SET TASK =
Every entry must be duplicated precisely as written.

Source records =
━━━

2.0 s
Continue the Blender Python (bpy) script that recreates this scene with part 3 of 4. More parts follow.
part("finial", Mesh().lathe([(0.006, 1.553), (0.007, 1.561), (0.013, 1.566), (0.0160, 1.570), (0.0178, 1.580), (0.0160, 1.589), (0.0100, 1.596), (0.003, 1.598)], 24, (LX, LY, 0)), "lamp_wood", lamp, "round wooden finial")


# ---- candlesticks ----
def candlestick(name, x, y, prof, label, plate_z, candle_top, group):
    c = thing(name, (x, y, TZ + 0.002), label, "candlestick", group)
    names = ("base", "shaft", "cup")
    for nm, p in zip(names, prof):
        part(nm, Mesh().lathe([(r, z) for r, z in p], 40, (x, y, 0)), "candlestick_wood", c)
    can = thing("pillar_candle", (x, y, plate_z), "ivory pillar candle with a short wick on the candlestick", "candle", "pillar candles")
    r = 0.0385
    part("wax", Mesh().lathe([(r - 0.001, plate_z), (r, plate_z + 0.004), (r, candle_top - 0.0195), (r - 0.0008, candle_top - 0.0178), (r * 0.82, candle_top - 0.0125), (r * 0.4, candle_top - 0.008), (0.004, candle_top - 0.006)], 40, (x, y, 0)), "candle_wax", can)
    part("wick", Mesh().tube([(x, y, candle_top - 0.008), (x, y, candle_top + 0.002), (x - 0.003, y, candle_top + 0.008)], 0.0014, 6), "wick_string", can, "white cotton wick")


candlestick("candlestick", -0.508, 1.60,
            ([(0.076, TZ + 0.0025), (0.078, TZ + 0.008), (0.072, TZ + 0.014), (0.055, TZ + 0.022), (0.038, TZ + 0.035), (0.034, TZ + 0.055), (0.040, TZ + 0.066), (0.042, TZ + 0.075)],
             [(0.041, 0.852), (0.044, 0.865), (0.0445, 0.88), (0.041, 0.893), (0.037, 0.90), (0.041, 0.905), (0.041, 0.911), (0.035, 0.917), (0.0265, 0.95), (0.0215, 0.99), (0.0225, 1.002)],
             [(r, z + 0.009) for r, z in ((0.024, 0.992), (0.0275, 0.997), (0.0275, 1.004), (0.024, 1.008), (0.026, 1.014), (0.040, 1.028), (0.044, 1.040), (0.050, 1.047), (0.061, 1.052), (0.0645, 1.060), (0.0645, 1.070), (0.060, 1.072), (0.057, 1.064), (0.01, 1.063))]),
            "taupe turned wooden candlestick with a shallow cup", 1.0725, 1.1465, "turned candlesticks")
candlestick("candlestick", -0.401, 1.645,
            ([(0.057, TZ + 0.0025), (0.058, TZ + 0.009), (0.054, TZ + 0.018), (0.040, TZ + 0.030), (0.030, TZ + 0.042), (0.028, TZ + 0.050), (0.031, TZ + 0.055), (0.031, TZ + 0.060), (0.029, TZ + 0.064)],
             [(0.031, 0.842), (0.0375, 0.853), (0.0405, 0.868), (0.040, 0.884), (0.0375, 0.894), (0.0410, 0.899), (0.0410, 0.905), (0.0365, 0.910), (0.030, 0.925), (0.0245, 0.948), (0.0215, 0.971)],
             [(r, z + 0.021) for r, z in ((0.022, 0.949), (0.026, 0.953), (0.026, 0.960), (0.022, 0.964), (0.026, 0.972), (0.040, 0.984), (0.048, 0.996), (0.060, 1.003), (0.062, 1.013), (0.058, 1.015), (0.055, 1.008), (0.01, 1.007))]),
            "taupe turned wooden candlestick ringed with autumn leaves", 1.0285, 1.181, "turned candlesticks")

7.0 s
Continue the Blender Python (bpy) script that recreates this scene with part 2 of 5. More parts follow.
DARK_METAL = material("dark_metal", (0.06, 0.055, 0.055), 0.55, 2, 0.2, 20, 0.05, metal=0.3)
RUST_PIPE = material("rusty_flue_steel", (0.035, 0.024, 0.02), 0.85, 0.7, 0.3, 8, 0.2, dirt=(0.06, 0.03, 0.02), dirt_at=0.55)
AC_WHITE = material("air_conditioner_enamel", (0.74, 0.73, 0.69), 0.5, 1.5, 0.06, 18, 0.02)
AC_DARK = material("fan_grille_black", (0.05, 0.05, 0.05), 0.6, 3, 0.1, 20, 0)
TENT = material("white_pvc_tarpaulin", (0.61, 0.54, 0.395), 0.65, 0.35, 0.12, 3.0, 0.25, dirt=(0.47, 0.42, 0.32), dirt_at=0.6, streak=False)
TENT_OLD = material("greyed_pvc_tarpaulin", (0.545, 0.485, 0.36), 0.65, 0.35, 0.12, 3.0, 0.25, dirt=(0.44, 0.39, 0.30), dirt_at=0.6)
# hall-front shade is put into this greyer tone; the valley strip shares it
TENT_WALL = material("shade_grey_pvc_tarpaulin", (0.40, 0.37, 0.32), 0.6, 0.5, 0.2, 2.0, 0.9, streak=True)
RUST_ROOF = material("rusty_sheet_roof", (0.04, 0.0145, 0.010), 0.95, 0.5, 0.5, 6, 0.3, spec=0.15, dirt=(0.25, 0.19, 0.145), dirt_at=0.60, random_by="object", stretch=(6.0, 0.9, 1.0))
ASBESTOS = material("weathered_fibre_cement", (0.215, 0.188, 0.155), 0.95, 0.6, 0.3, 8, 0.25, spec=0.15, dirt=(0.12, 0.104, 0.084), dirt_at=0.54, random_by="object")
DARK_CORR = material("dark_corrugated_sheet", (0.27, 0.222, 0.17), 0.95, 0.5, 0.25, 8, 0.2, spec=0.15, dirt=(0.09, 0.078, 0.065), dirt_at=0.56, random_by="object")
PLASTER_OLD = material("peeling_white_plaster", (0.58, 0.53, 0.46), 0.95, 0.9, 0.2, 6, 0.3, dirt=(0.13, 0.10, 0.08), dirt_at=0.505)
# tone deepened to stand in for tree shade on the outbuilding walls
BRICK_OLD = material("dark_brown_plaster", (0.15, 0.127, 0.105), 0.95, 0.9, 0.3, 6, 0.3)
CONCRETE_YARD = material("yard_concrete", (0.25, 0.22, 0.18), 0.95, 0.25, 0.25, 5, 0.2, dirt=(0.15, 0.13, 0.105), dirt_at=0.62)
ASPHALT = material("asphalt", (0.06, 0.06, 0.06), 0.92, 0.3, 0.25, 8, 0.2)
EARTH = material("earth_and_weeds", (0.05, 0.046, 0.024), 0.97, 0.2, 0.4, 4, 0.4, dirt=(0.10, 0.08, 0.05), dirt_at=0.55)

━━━

WORKED ANSWER =
2.0 s
Continue the Blender Python (bpy) script that recreates this scene with part 3 of 4. More parts follow.
part("finial", Mesh().lathe([(0.006, 1.553), (0.007, 1.561), (0.013, 1.566), (0.0160, 1.570), (0.0178, 1.580), (0.0160, 1.589), (0.0100, 1.596), (0.003, 1.598)], 24, (LX, LY, 0)), "lamp_wood", lamp, "round wooden finial")


# ---- candlesticks ----
def candlestick(name, x, y, prof, label, plate_z, candle_top, group):
    c = thing(name, (x, y, TZ + 0.002), label, "candlestick", group)
    names = ("base", "shaft", "cup")
    for nm, p in zip(names, prof):
        part(nm, Mesh().lathe([(r, z) for r, z in p], 40, (x, y, 0)), "candlestick_wood", c)
    can = thing("pillar_candle", (x, y, plate_z), "ivory pillar candle with a short wick on the candlestick", "candle", "pillar candles")
    r = 0.0385
    part("wax", Mesh().lathe([(r - 0.001, plate_z), (r, plate_z + 0.004), (r, candle_top - 0.0195), (r - 0.0008, candle_top - 0.0178), (r * 0.82, candle_top - 0.0125), (r * 0.4, candle_top - 0.008), (0.004, candle_top - 0.006)], 40, (x, y, 0)), "candle_wax", can)
    part("wick", Mesh().tube([(x, y, candle_top - 0.008), (x, y, candle_top + 0.002), (x - 0.003, y, candle_top + 0.008)], 0.0014, 6), "wick_string", can, "white cotton wick")


candlestick("candlestick", -0.508, 1.60,
            ([(0.076, TZ + 0.0025), (0.078, TZ + 0.008), (0.072, TZ + 0.014), (0.055, TZ + 0.022), (0.038, TZ + 0.035), (0.034, TZ + 0.055), (0.040, TZ + 0.066), (0.042, TZ + 0.075)],
             [(0.041, 0.852), (0.044, 0.865), (0.0445, 0.88), (0.041, 0.893), (0.037, 0.90), (0.041, 0.905), (0.041, 0.911), (0.035, 0.917), (0.0265, 0.95), (0.0215, 0.99), (0.0225, 1.002)],
             [(r, z + 0.009) for r, z in ((0.024, 0.992), (0.0275, 0.997), (0.0275, 1.004), (0.024, 1.008), (0.026, 1.014), (0.040, 1.028), (0.044, 1.040), (0.050, 1.047), (0.061, 1.052), (0.0645, 1.060), (0.0645, 1.070), (0.060, 1.072), (0.057, 1.064), (0.01, 1.063))]),
            "taupe turned wooden candlestick with a shallow cup", 1.0725, 1.1465, "turned candlesticks")
candlestick("candlestick", -0.401, 1.645,
            ([(0.057, TZ + 0.0025), (0.058, TZ + 0.009), (0.054, TZ + 0.018), (0.040, TZ + 0.030), (0.030, TZ + 0.042), (0.028, TZ + 0.050), (0.031, TZ + 0.055), (0.031, TZ + 0.060), (0.029, TZ + 0.064)],
             [(0.031, 0.842), (0.0375, 0.853), (0.0405, 0.868), (0.040, 0.884), (0.0375, 0.894), (0.0410, 0.899), (0.0410, 0.905), (0.0365, 0.910), (0.030, 0.925), (0.0245, 0.948), (0.0215, 0.971)],
             [(r, z + 0.021) for r, z in ((0.022, 0.949), (0.026, 0.953), (0.026, 0.960), (0.022, 0.964), (0.026, 0.972), (0.040, 0.984), (0.048, 0.996), (0.060, 1.003), (0.062, 1.013), (0.058, 1.015), (0.055, 1.008), (0.01, 1.007))]),
            "taupe turned wooden candlestick ringed with autumn leaves", 1.0285, 1.181, "turned candlesticks")

7.0 s
Continue the Blender Python (bpy) script that recreates this scene with part 2 of 5. More parts follow.
DARK_METAL = material("dark_metal", (0.06, 0.055, 0.055), 0.55, 2, 0.2, 20, 0.05, metal=0.3)
RUST_PIPE = material("rusty_flue_steel", (0.035, 0.024, 0.02), 0.85, 0.7, 0.3, 8, 0.2, dirt=(0.06, 0.03, 0.02), dirt_at=0.55)
AC_WHITE = material("air_conditioner_enamel", (0.74, 0.73, 0.69), 0.5, 1.5, 0.06, 18, 0.02)
AC_DARK = material("fan_grille_black", (0.05, 0.05, 0.05), 0.6, 3, 0.1, 20, 0)
TENT = material("white_pvc_tarpaulin", (0.61, 0.54, 0.395), 0.65, 0.35, 0.12, 3.0, 0.25, dirt=(0.47, 0.42, 0.32), dirt_at=0.6, streak=False)
TENT_OLD = material("greyed_pvc_tarpaulin", (0.545, 0.485, 0.36), 0.65, 0.35, 0.12, 3.0, 0.25, dirt=(0.44, 0.39, 0.30), dirt_at=0.6)
# hall-front shade is put into this greyer tone; the valley strip shares it
TENT_WALL = material("shade_grey_pvc_tarpaulin", (0.40, 0.37, 0.32), 0.6, 0.5, 0.2, 2.0, 0.9, streak=True)
RUST_ROOF = material("rusty_sheet_roof", (0.04, 0.0145, 0.010), 0.95, 0.5, 0.5, 6, 0.3, spec=0.15, dirt=(0.25, 0.19, 0.145), dirt_at=0.60, random_by="object", stretch=(6.0, 0.9, 1.0))
ASBESTOS = material("weathered_fibre_cement", (0.215, 0.188, 0.155), 0.95, 0.6, 0.3, 8, 0.25, spec=0.15, dirt=(0.12, 0.104, 0.084), dirt_at=0.54, random_by="object")
DARK_CORR = material("dark_corrugated_sheet", (0.27, 0.222, 0.17), 0.95, 0.5, 0.25, 8, 0.2, spec=0.15, dirt=(0.09, 0.078, 0.065), dirt_at=0.56, random_by="object")
PLASTER_OLD = material("peeling_white_plaster", (0.58, 0.53, 0.46), 0.95, 0.9, 0.2, 6, 0.3, dirt=(0.13, 0.10, 0.08), dirt_at=0.505)
# tone deepened to stand in for tree shade on the outbuilding walls
BRICK_OLD = material("dark_brown_plaster", (0.15, 0.127, 0.105), 0.95, 0.9, 0.3, 6, 0.3)
CONCRETE_YARD = material("yard_concrete", (0.25, 0.22, 0.18), 0.95, 0.25, 0.25, 5, 0.2, dirt=(0.15, 0.13, 0.105), dirt_at=0.62)
ASPHALT = material("asphalt", (0.06, 0.06, 0.06), 0.92, 0.3, 0.25, 8, 0.2)
EARTH = material("earth_and_weeds", (0.05, 0.046, 0.024), 0.97, 0.2, 0.4, 4, 0.4, dirt=(0.10, 0.08, 0.05), dirt_at=0.55)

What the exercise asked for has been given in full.